Stretta della Cassazione sulla cannabis light: commercializzare i prodotti a base di cannabis è reato. Ecco tutti i prodotti che saranno fuori legge

Vendere i prodotti a base di cannabis light è reato. Questa la decisione delle sezioni unite penali della Corte di Cassazione, che cambia completamente le carte in tavola per i migliaia di grow shop che negli ultimi anni hanno aperto i battenti in Italia.

Vediamo quali sono i prodotti fuori legge e cosa accadrà ora per i negozi di cannabis light.

Cannabis light, i dettagli della sentenza di Cassazione

«Integrano il reato [previsto dal Testo unico sulle droghe (articolo 73, commi 1 e 4, dpr 309/1990)] le condotte di cessione, di vendita, e, in genere, la commercializzazione al pubblico, a qualsiasi titolo, dei prodotti derivati dalla coltivazione della cannabis Sativa L, salvo che tali prodotti siano in concreto privi di efficacia drogante».

È quanto si legge nel documento prodotto dopo la camera di consiglio di oggi, 30 maggio.

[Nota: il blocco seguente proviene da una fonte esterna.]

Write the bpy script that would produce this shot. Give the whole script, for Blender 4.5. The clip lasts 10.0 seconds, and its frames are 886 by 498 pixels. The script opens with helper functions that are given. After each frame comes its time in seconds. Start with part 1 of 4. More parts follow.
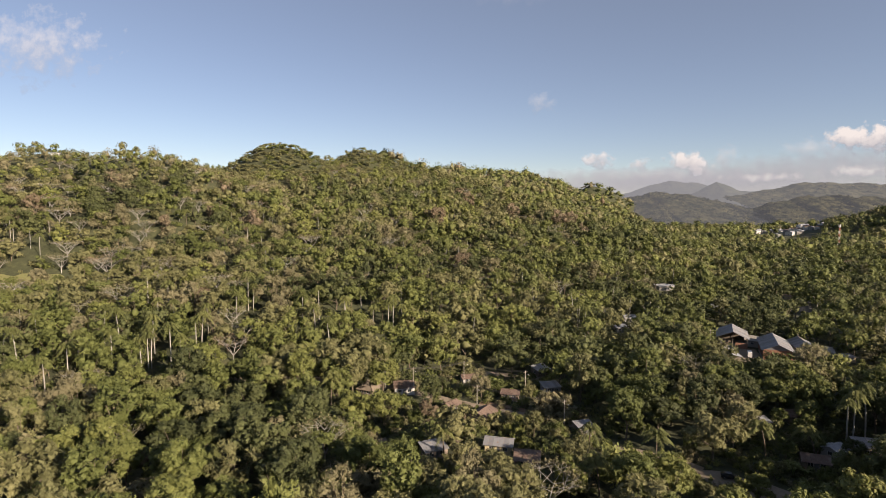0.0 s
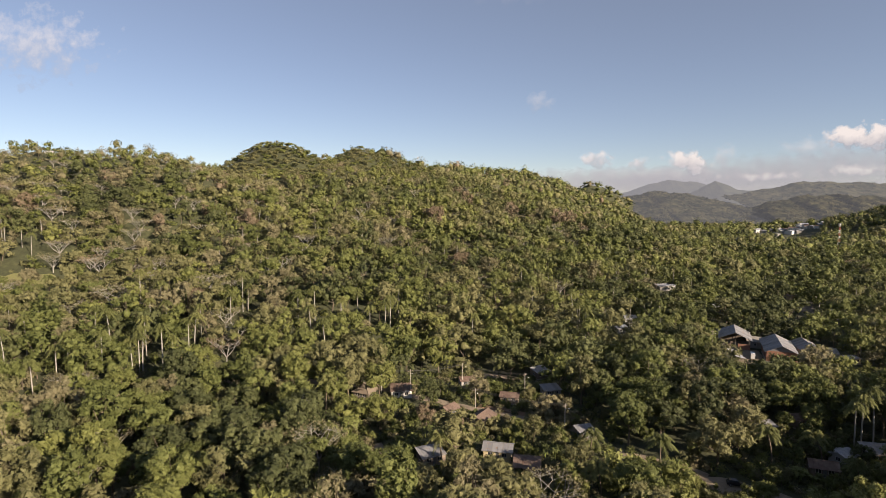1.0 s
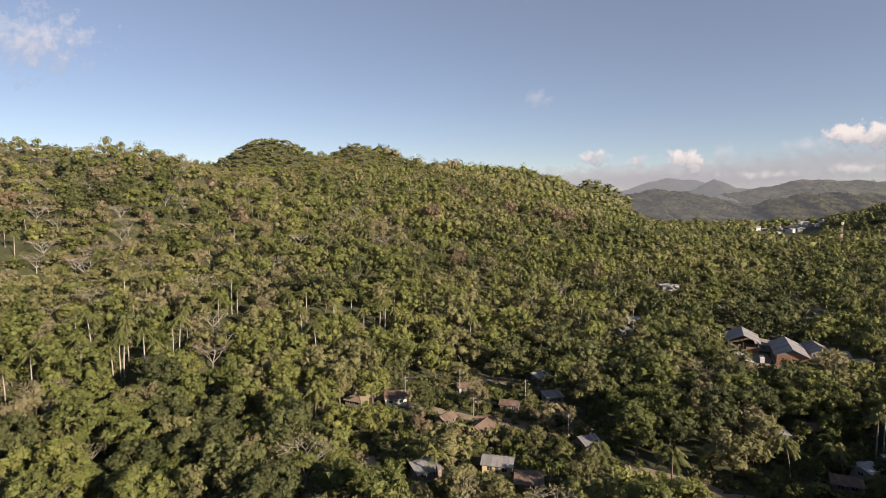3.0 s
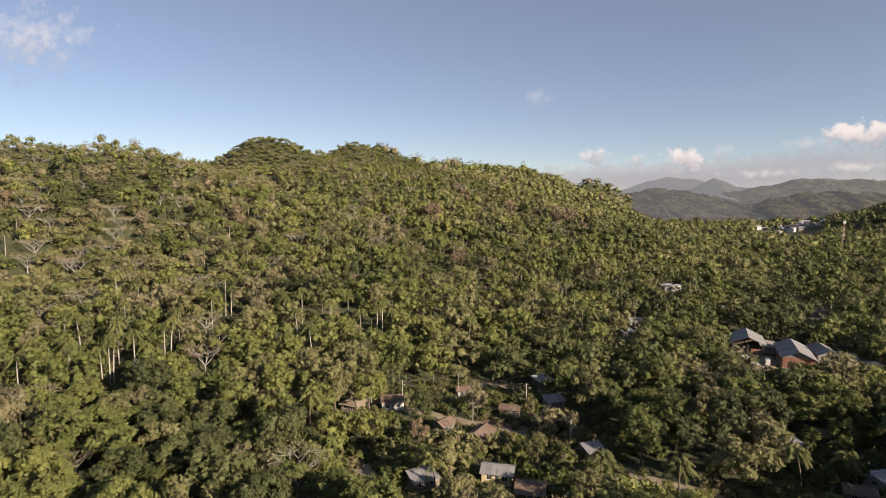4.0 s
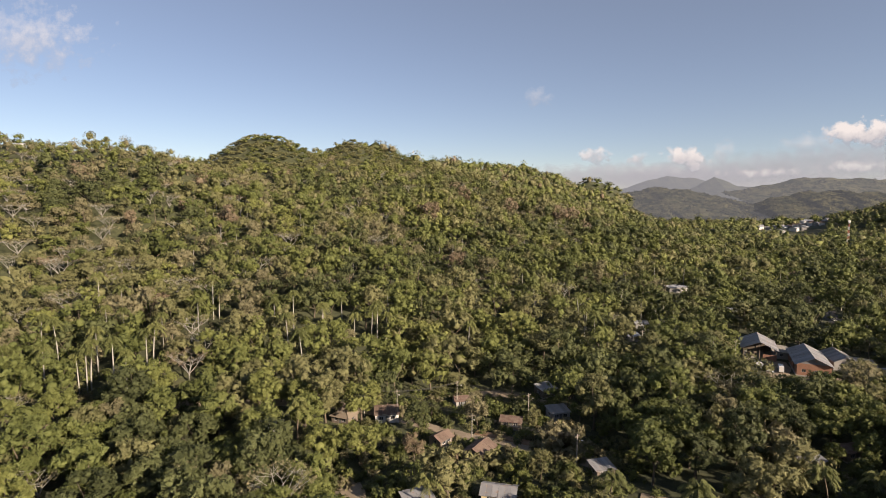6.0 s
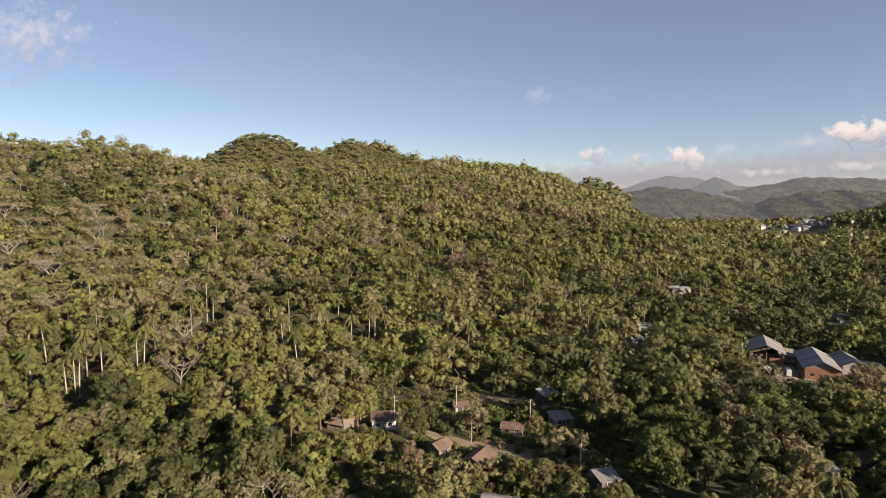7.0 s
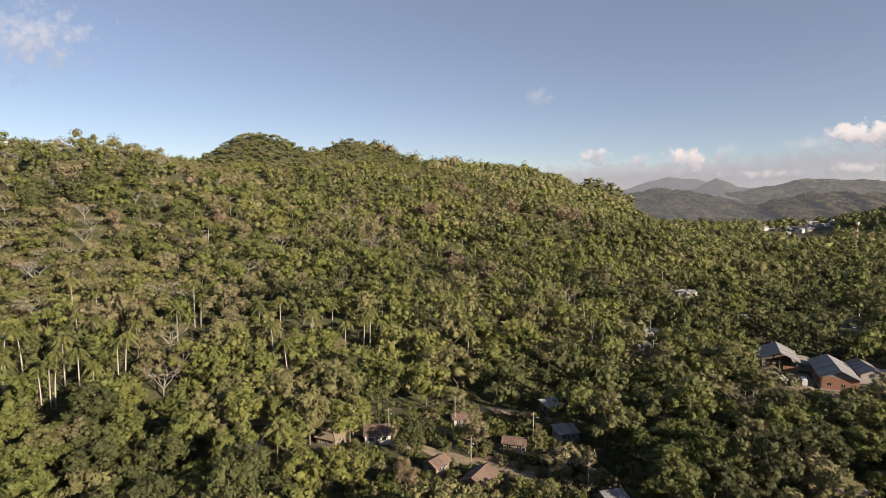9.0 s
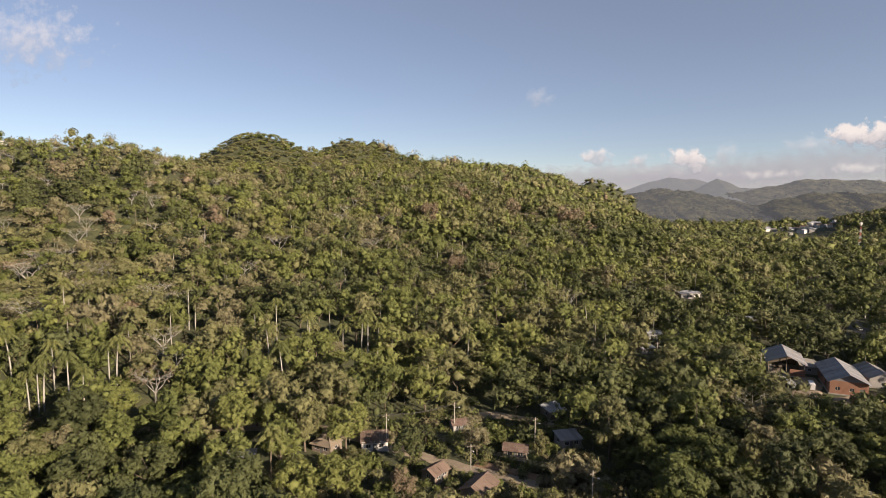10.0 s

Per leggere le motivazioni della sentenza bisognerà attendere ancora qualche settimana, quando i giudici della Corte di Cassazione depositeranno gli atti e le motivazioni

La legge del 2016 sulla liceità del commercio di prodotti derivati da cannabis light, continua il documento, «qualifica come lecita unicamente l’attività di coltivazione di canapa delle varietà iscritte nel catalogo comune delle specie di piante agricole». Catalogo che «elenca tassativamente i derivati dalla predetta coltivazione che possono essere commercializzati».

Sembra definitivo, insomma, che foglie, infiorescenze, olii a base di cannabis light non saranno più commercializzabili. Una decisione che va in netta contrapposizione con la legge del 2016 che consentiva ai grow shop di vendere prodotti con una percentuale di THC (la sostanza psicotropa della cannabis) superiore allo 0,6%.

Cannabis light: i vuoti legislativi e la sentenza della Cassazione

La sentenza della Cassazione si inserisce in un quadro normativo assai nebuloso. La legge del 2016 infatti disciplina chiaramente le misure relative alla pianta della canapa nella sua interezza ma non alle infiorescenze nello specifico.

L’avvocato Carlo Alberto Zaina, che in passato si è già occupato della questione, ha definito questa decisone «la solita scappatoia all’italiana: se la canapa non ha un principio attivo drogante, la questione non esiste. Ora bisognerà stabilire cosa si intende per principio drogante» specifica.

«Come al solito la montagna ha partorito il topolino, in un’ottica che lascia comunque incertezza. Perché se un commerciante riesce a dimostrare che la sostanza che vende non ha effetto drogante, non c’è niente di illecito».